What you play is a mature heathland in the proper English sense — silver birch and Scots pine framing fairways, heather rough that punishes the wayward but plays beautifully where it should, and greens cut into the natural fall of the land. The 11th, a long par 4 played through a corridor of pines to a green flanked by deep bunkers, is widely cited as one of the best inland holes in Fife.
Visitor green fee is £75–£95 depending on season — a fraction of what is charged at the famous links 25 minutes east. Ladybank welcomes visitors all week with reasonable advance booking and no handicap certificate required. For visitors based in St Andrews who want a day off the links, or for groups looking to combine a links course with a heathland, the value here is substantial. Train to Ladybank station, five-minute walk to the first tee.
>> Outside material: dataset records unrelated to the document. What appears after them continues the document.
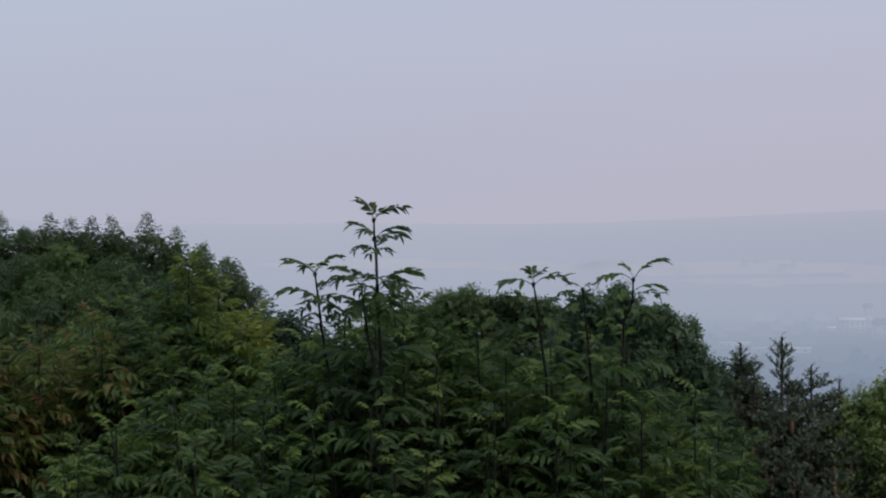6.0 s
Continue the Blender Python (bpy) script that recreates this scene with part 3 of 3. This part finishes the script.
def leaf_between(parent, a, b, rng, young=False, hero=False):
    """A compound leaf from its node a to its tip b."""
    a, b = np.asarray(a, float), np.asarray(b, float)
    tilt = 0.45 if hero else 1.0
    m = basis(b - a, (rng.uniform(-0.5, 0.5) * tilt, rng.uniform(-0.45, 0.3) * tilt, 1)) * np.linalg.norm(b - a)
    kinds = HERO if hero else (YOUNG if young else LEAVES)
    ob = new("leaf", kinds[rng.integers(0, len(kinds))])
    ob.parent = parent
    mat = Matrix([[*m[0], a[0]], [*m[1], a[1]], [*m[2], a[2]], [0, 0, 0, 1]])
    ob.matrix_parent_inverse = plan_origin(parent)
    ob.matrix_basis = mat
    return ob


def hero_sapling(label, far, stem, leaves, seed):
    """A tall sapling whose bare top stands against the sky: stem by bearings and heights, leaves from stem height to tip."""
    rng = np.random.default_rng(seed)
    pts = [sight(b, h, far) for b, h in stem]
    base = foot(pts[-1] + Vector((0.1, 0.1, 0)))
    tree = thing("ash_sapling", base, label, "sapling", "ash saplings")
    low = pts[-1].lerp(base, 0.5) + Vector((0.04, 0.05, 0))
    n = len(pts)
    part("stem", mesh_from("stem", *tube(pts + [low, base], [0.0042 + 0.0011 * i for i in range(n)] + [0.016, 0.03], 7), M_STEM, True), tree)
    for i, p in enumerate(pts[:-1]):
        part("bud", mesh_from("bud", *tube([p + Vector((0, 0, -0.014)), p, p + Vector((0, 0, 0.012))], [0.006, 0.011, 0.004], 6), M_STEM, True), tree)
    for b0, h0, b1, h1, near in leaves:
        leaf_between(tree, sight(b0, h0, far), sight(b1, h1, far - near), rng, False, True)
    # fuller leaves down the stem, in crossed pairs
    z, k = pts[-1].z, 0
    while z > base.z + 1.2:
        t = (pts[-1].z - z) / max(pts[-1].z - base.z, 0.1)
        p = pts[-1].lerp(low, min(t * 2, 1)) if t < 0.5 else low.lerp(base, t * 2 - 1)
        for side in (0, math.pi):
            a = k * 1.7 + side + rng.uniform(-0.5, 0.5)
            s = rng.uniform(0.22, 0.32)
            leaf_between(tree, p, p + Vector((math.cos(a) * s, math.sin(a) * s, rng.uniform(-0.02, 0.10))), rng)
        k += 1
        z -= rng.uniform(0.07, 0.13) if z > -0.6 else 0.3
    return tree


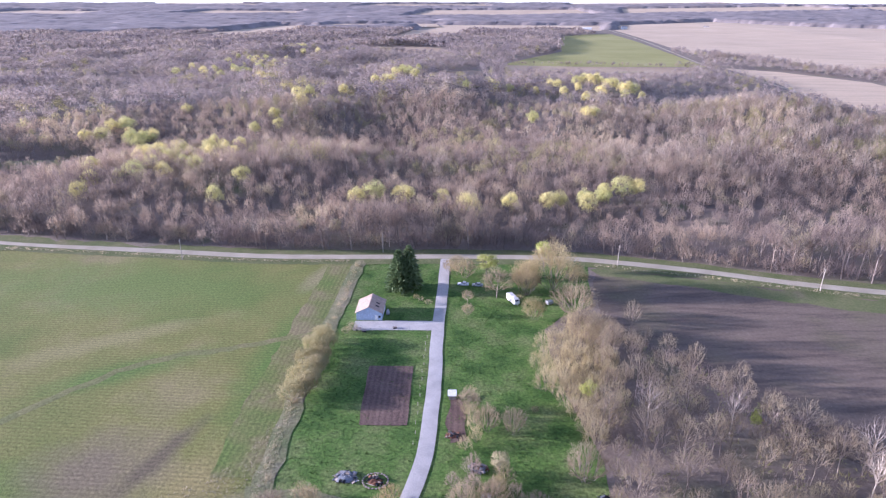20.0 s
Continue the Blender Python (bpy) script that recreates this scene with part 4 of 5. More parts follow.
forest("lawn_side_woods", "leafless tan-grey woodland beside the farmyard", np.column_stack([tx[beside], ty[beside], 0.9 * hollow[beside] * er.choice((0.7, 0.9, 1.05), len(beside))]), side_trees, [M_BARK, M_TWIG_TAN], 22, (0.75, 1.12))
forest("near_woods", "dense leafless grey-brown woodland", np.column_stack([tx[mass], ty[mass], hollow[mass] * er.choice((0.78, 0.94, 1.06, 1.16), len(mass)) * np.where(tx[mass] > 190, 0.8, 1.0)]), mid_trees, [M_BARK, M_TWIG], 21, (0.88, 1.15))

sapling = []
for i in range(5):
    g = branchy(322 + i, 13.0, 4.6, prim=6, sec=4, ter=3, twig=2, fork=0.5, gauge=1.0, tw=0.08, tl=0.8, fine=False)
    sapling.append([(*g[0], 0), (*g[1], 1)])
er = np.random.RandomState(19)
line = smooth_line([(-44, -288), (-9, -300), (15, -309), (29, -320), (33, -337), (33, -356)], False, 2.0)
q = line[er.randint(len(line), size=150)] + np.abs(er.normal(0, 9.0, (150, 1))) * (0.55, 0.85) + er.normal(0, 1.2, (150, 2))
q = q[wooded(q[:, 0], q[:, 1])]
forest("edge_saplings", "slender pale saplings budding at the wood edge", np.column_stack([q, er.uniform(0.6, 1.15, len(q))]), sapling, [M_BARK, M_TWIG_OLIVE], 23, (0.8, 1.15))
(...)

The Open Qualifying credential is not incidental. When St Andrews hosts the Open, Ladybank and a handful of other regional courses host Final Qualifying — the last brutal round of elimination before the field reduces to the players who actually make it to the first tee at the Old Course. The fact that R&A selectors consistently choose Ladybank for this role says something about the calibre of the test. Striped down for low-scoring, the course plays tight; in normal visitor conditions, it plays beautifully through its mature trees with a quiet that the famous Fife courses can't offer.